# SET PROBLEM
Set down each line of the material that follows, exactly, with no pictures.

# SUPPLIED MATERIAL
***

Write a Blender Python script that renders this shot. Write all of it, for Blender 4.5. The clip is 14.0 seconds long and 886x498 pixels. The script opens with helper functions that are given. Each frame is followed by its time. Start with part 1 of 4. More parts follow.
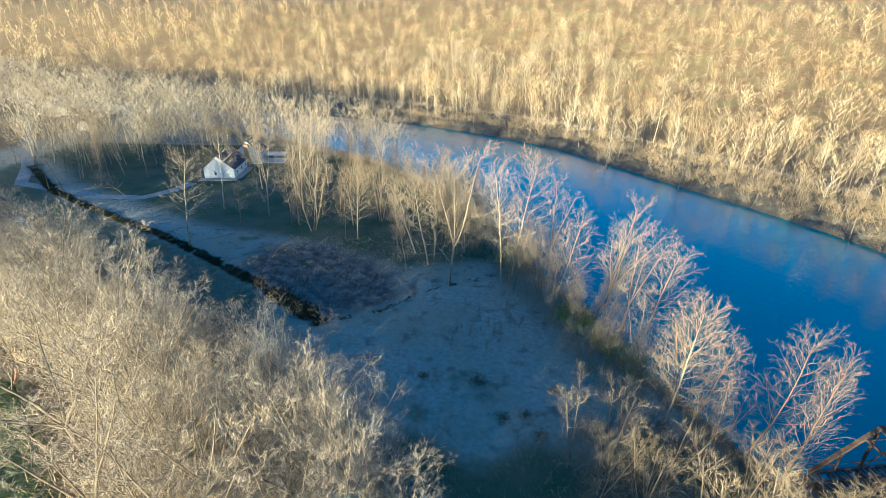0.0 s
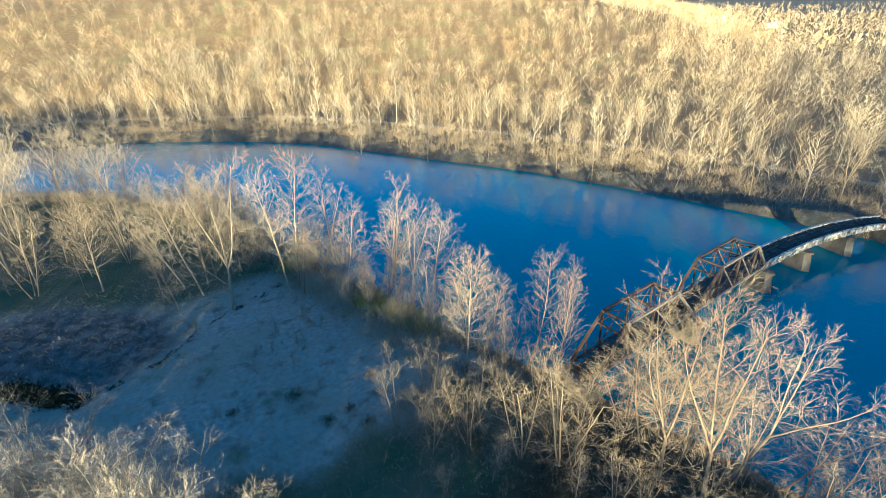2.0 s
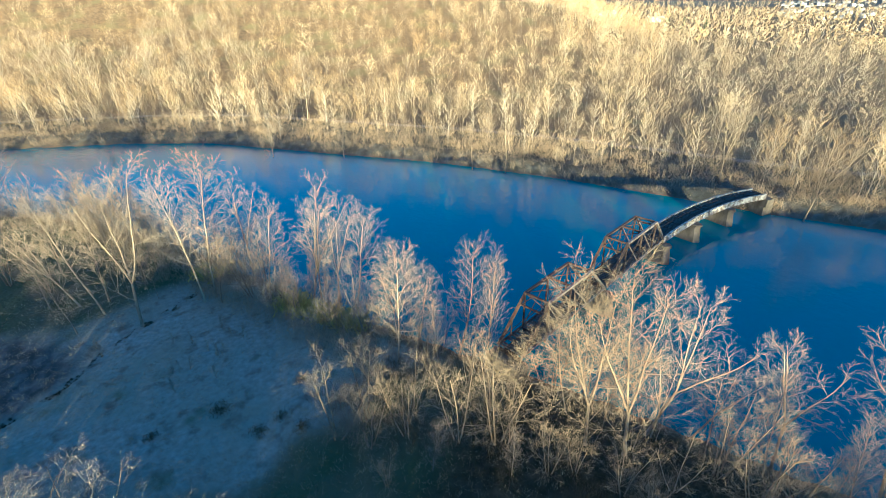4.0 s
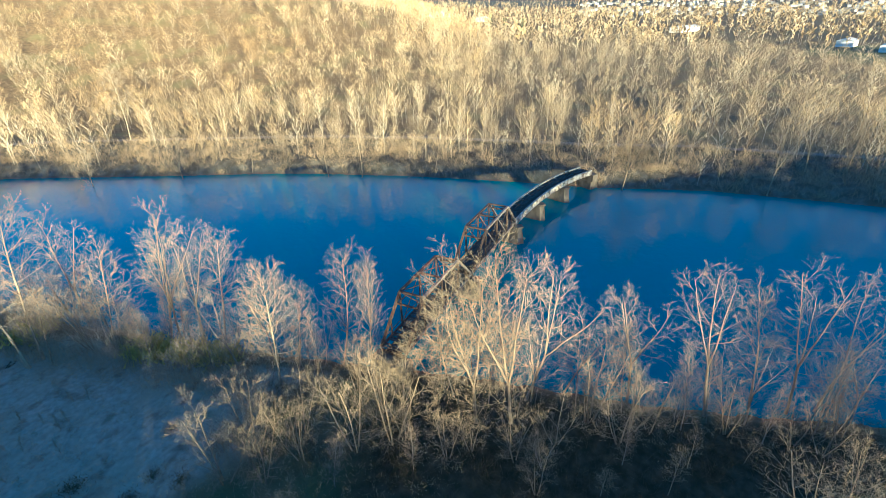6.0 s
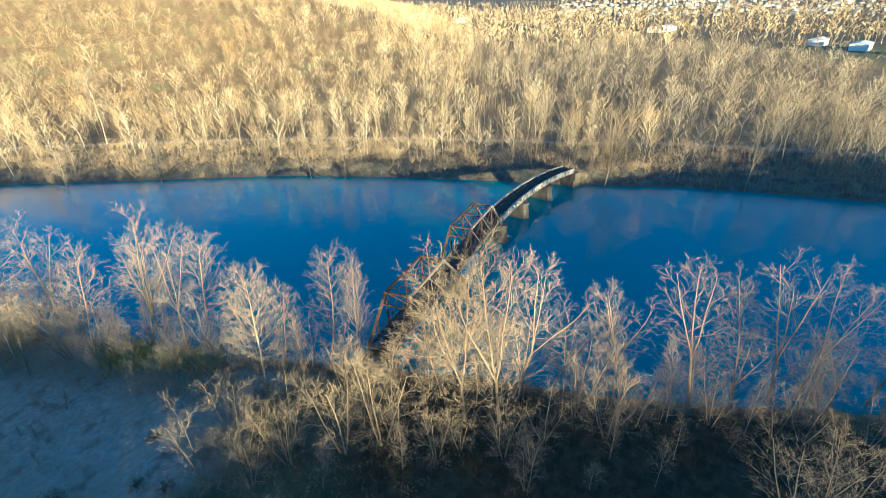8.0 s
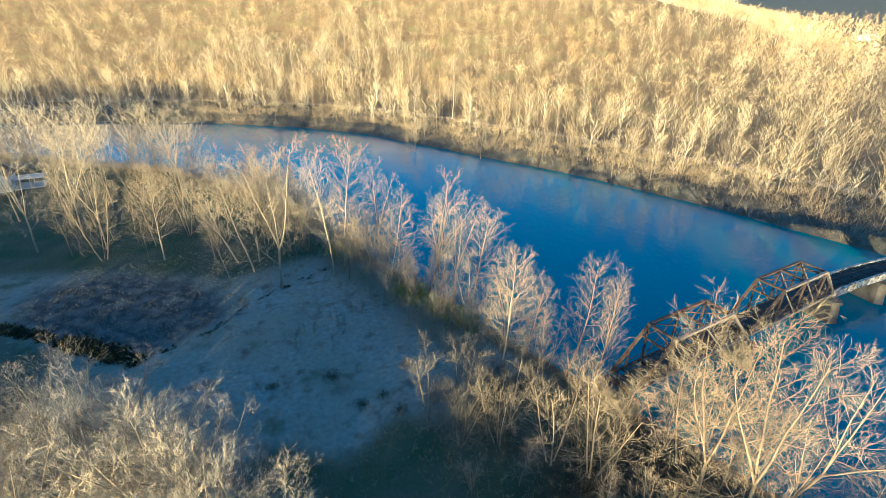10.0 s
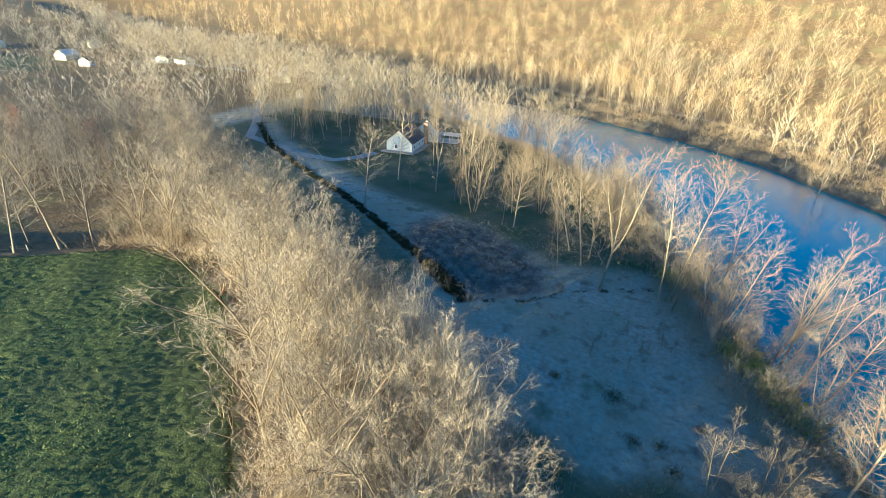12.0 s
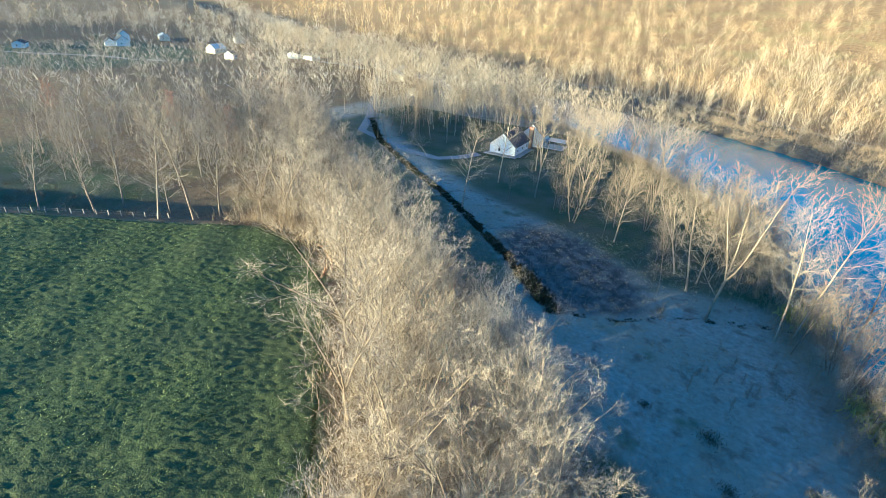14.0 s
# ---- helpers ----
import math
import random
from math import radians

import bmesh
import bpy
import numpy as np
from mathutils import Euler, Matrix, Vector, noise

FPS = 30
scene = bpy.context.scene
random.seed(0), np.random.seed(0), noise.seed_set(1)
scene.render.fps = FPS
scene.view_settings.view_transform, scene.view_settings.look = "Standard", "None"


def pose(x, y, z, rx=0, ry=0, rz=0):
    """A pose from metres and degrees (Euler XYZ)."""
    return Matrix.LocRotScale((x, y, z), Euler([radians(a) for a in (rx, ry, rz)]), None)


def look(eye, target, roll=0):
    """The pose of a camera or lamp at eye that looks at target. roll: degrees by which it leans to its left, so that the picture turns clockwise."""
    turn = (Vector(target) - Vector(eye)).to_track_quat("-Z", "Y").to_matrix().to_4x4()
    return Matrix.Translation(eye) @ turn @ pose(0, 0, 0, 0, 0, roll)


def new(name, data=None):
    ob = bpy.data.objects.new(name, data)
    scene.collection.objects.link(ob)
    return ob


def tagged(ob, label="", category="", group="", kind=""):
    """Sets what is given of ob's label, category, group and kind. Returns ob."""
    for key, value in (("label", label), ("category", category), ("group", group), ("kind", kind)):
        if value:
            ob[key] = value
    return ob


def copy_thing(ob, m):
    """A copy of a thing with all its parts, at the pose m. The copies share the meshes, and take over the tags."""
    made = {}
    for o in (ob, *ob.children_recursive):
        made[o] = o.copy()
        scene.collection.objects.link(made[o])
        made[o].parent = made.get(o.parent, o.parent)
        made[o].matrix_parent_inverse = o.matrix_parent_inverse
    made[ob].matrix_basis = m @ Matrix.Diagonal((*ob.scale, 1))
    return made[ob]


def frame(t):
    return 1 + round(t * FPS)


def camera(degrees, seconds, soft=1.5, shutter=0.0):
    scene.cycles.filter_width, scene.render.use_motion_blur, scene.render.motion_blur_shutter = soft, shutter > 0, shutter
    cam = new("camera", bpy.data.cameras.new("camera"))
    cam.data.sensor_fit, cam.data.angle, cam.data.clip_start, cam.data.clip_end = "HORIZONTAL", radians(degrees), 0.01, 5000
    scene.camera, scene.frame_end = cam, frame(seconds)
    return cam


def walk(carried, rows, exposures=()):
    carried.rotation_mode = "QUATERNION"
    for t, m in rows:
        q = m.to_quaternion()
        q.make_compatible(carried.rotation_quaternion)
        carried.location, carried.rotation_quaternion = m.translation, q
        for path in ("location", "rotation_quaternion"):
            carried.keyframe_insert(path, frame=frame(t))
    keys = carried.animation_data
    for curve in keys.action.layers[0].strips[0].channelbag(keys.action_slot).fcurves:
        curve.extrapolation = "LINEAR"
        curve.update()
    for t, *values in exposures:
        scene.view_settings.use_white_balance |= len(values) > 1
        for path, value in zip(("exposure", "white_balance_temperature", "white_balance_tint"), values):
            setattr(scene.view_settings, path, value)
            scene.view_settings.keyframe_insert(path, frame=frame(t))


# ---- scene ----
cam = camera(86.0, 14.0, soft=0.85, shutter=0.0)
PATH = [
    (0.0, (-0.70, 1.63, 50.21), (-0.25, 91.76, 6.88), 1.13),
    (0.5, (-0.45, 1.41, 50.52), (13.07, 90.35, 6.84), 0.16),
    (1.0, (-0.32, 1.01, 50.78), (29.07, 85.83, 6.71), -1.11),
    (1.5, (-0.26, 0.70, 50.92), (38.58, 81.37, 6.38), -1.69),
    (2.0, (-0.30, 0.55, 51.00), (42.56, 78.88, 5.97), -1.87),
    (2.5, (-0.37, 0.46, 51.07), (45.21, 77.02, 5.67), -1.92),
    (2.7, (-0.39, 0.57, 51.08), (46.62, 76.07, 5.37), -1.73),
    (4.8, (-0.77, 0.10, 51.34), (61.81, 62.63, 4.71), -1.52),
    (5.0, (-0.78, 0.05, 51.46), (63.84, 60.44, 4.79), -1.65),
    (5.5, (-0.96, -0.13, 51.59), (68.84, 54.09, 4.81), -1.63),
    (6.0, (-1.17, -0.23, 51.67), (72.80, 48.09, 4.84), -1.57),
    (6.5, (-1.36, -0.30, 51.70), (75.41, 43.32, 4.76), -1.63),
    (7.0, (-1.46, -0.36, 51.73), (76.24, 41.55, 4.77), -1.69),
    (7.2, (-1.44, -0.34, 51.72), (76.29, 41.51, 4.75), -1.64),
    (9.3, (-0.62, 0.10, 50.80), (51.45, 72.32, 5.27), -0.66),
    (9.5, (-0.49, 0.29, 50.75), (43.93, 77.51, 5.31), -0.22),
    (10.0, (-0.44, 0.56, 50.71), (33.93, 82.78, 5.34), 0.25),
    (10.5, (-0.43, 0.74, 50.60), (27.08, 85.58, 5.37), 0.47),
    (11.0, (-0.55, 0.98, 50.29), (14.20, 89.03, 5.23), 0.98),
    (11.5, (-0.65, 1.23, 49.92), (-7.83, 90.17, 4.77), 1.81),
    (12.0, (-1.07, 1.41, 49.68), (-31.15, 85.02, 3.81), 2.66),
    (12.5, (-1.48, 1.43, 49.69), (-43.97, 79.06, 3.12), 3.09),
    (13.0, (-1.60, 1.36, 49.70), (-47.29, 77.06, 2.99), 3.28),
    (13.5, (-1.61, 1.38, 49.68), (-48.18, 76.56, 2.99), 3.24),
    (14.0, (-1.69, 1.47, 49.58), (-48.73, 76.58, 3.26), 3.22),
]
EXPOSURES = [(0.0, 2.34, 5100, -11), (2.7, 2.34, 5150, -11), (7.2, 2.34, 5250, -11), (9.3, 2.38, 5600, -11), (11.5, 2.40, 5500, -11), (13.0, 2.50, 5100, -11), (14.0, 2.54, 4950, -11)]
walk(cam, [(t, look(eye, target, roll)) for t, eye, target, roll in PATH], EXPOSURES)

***

# ANSWER TO THE EXERCISE
Write a Blender Python script that renders this shot. Write all of it, for Blender 4.5. The clip is 14.0 seconds long and 886x498 pixels. The script opens with helper functions that are given. Each frame is followed by its time. Start with part 1 of 4. More parts follow.
0.0 s
2.0 s
4.0 s
6.0 s
8.0 s
10.0 s
12.0 s
14.0 s
# ---- helpers ----
import math
import random
from math import radians

import bmesh
import bpy
import numpy as np
from mathutils import Euler, Matrix, Vector, noise

FPS = 30
scene = bpy.context.scene
random.seed(0), np.random.seed(0), noise.seed_set(1)
scene.render.fps = FPS
scene.view_settings.view_transform, scene.view_settings.look = "Standard", "None"


def pose(x, y, z, rx=0, ry=0, rz=0):
    """A pose from metres and degrees (Euler XYZ)."""
    return Matrix.LocRotScale((x, y, z), Euler([radians(a) for a in (rx, ry, rz)]), None)


def look(eye, target, roll=0):
    """The pose of a camera or lamp at eye that looks at target. roll: degrees by which it leans to its left, so that the picture turns clockwise."""
    turn = (Vector(target) - Vector(eye)).to_track_quat("-Z", "Y").to_matrix().to_4x4()
    return Matrix.Translation(eye) @ turn @ pose(0, 0, 0, 0, 0, roll)


def new(name, data=None):
    ob = bpy.data.objects.new(name, data)
    scene.collection.objects.link(ob)
    return ob


def tagged(ob, label="", category="", group="", kind=""):
    """Sets what is given of ob's label, category, group and kind. Returns ob."""
    for key, value in (("label", label), ("category", category), ("group", group), ("kind", kind)):
        if value:
            ob[key] = value
    return ob


def copy_thing(ob, m):
    """A copy of a thing with all its parts, at the pose m. The copies share the meshes, and take over the tags."""
    made = {}
    for o in (ob, *ob.children_recursive):
        made[o] = o.copy()
        scene.collection.objects.link(made[o])
        made[o].parent = made.get(o.parent, o.parent)
        made[o].matrix_parent_inverse = o.matrix_parent_inverse
    made[ob].matrix_basis = m @ Matrix.Diagonal((*ob.scale, 1))
    return made[ob]


def frame(t):
    return 1 + round(t * FPS)


def camera(degrees, seconds, soft=1.5, shutter=0.0):
    scene.cycles.filter_width, scene.render.use_motion_blur, scene.render.motion_blur_shutter = soft, shutter > 0, shutter
    cam = new("camera", bpy.data.cameras.new("camera"))
    cam.data.sensor_fit, cam.data.angle, cam.data.clip_start, cam.data.clip_end = "HORIZONTAL", radians(degrees), 0.01, 5000
    scene.camera, scene.frame_end = cam, frame(seconds)
    return cam


def walk(carried, rows, exposures=()):
    carried.rotation_mode = "QUATERNION"
    for t, m in rows:
        q = m.to_quaternion()
        q.make_compatible(carried.rotation_quaternion)
        carried.location, carried.rotation_quaternion = m.translation, q
        for path in ("location", "rotation_quaternion"):
            carried.keyframe_insert(path, frame=frame(t))
    keys = carried.animation_data
    for curve in keys.action.layers[0].strips[0].channelbag(keys.action_slot).fcurves:
        curve.extrapolation = "LINEAR"
        curve.update()
    for t, *values in exposures:
        scene.view_settings.use_white_balance |= len(values) > 1
        for path, value in zip(("exposure", "white_balance_temperature", "white_balance_tint"), values):
            setattr(scene.view_settings, path, value)
            scene.view_settings.keyframe_insert(path, frame=frame(t))


# ---- scene ----
cam = camera(86.0, 14.0, soft=0.85, shutter=0.0)
PATH = [
    (0.0, (-0.70, 1.63, 50.21), (-0.25, 91.76, 6.88), 1.13),
    (0.5, (-0.45, 1.41, 50.52), (13.07, 90.35, 6.84), 0.16),
    (1.0, (-0.32, 1.01, 50.78), (29.07, 85.83, 6.71), -1.11),
    (1.5, (-0.26, 0.70, 50.92), (38.58, 81.37, 6.38), -1.69),
    (2.0, (-0.30, 0.55, 51.00), (42.56, 78.88, 5.97), -1.87),
    (2.5, (-0.37, 0.46, 51.07), (45.21, 77.02, 5.67), -1.92),
    (2.7, (-0.39, 0.57, 51.08), (46.62, 76.07, 5.37), -1.73),
    (4.8, (-0.77, 0.10, 51.34), (61.81, 62.63, 4.71), -1.52),
    (5.0, (-0.78, 0.05, 51.46), (63.84, 60.44, 4.79), -1.65),
    (5.5, (-0.96, -0.13, 51.59), (68.84, 54.09, 4.81), -1.63),
    (6.0, (-1.17, -0.23, 51.67), (72.80, 48.09, 4.84), -1.57),
    (6.5, (-1.36, -0.30, 51.70), (75.41, 43.32, 4.76), -1.63),
    (7.0, (-1.46, -0.36, 51.73), (76.24, 41.55, 4.77), -1.69),
    (7.2, (-1.44, -0.34, 51.72), (76.29, 41.51, 4.75), -1.64),
    (9.3, (-0.62, 0.10, 50.80), (51.45, 72.32, 5.27), -0.66),
    (9.5, (-0.49, 0.29, 50.75), (43.93, 77.51, 5.31), -0.22),
    (10.0, (-0.44, 0.56, 50.71), (33.93, 82.78, 5.34), 0.25),
    (10.5, (-0.43, 0.74, 50.60), (27.08, 85.58, 5.37), 0.47),
    (11.0, (-0.55, 0.98, 50.29), (14.20, 89.03, 5.23), 0.98),
    (11.5, (-0.65, 1.23, 49.92), (-7.83, 90.17, 4.77), 1.81),
    (12.0, (-1.07, 1.41, 49.68), (-31.15, 85.02, 3.81), 2.66),
    (12.5, (-1.48, 1.43, 49.69), (-43.97, 79.06, 3.12), 3.09),
    (13.0, (-1.60, 1.36, 49.70), (-47.29, 77.06, 2.99), 3.28),
    (13.5, (-1.61, 1.38, 49.68), (-48.18, 76.56, 2.99), 3.24),
    (14.0, (-1.69, 1.47, 49.58), (-48.73, 76.58, 3.26), 3.22),
]
EXPOSURES = [(0.0, 2.34, 5100, -11), (2.7, 2.34, 5150, -11), (7.2, 2.34, 5250, -11), (9.3, 2.38, 5600, -11), (11.5, 2.40, 5500, -11), (13.0, 2.50, 5100, -11), (14.0, 2.54, 4950, -11)]
walk(cam, [(t, look(eye, target, roll)) for t, eye, target, roll in PATH], EXPOSURES)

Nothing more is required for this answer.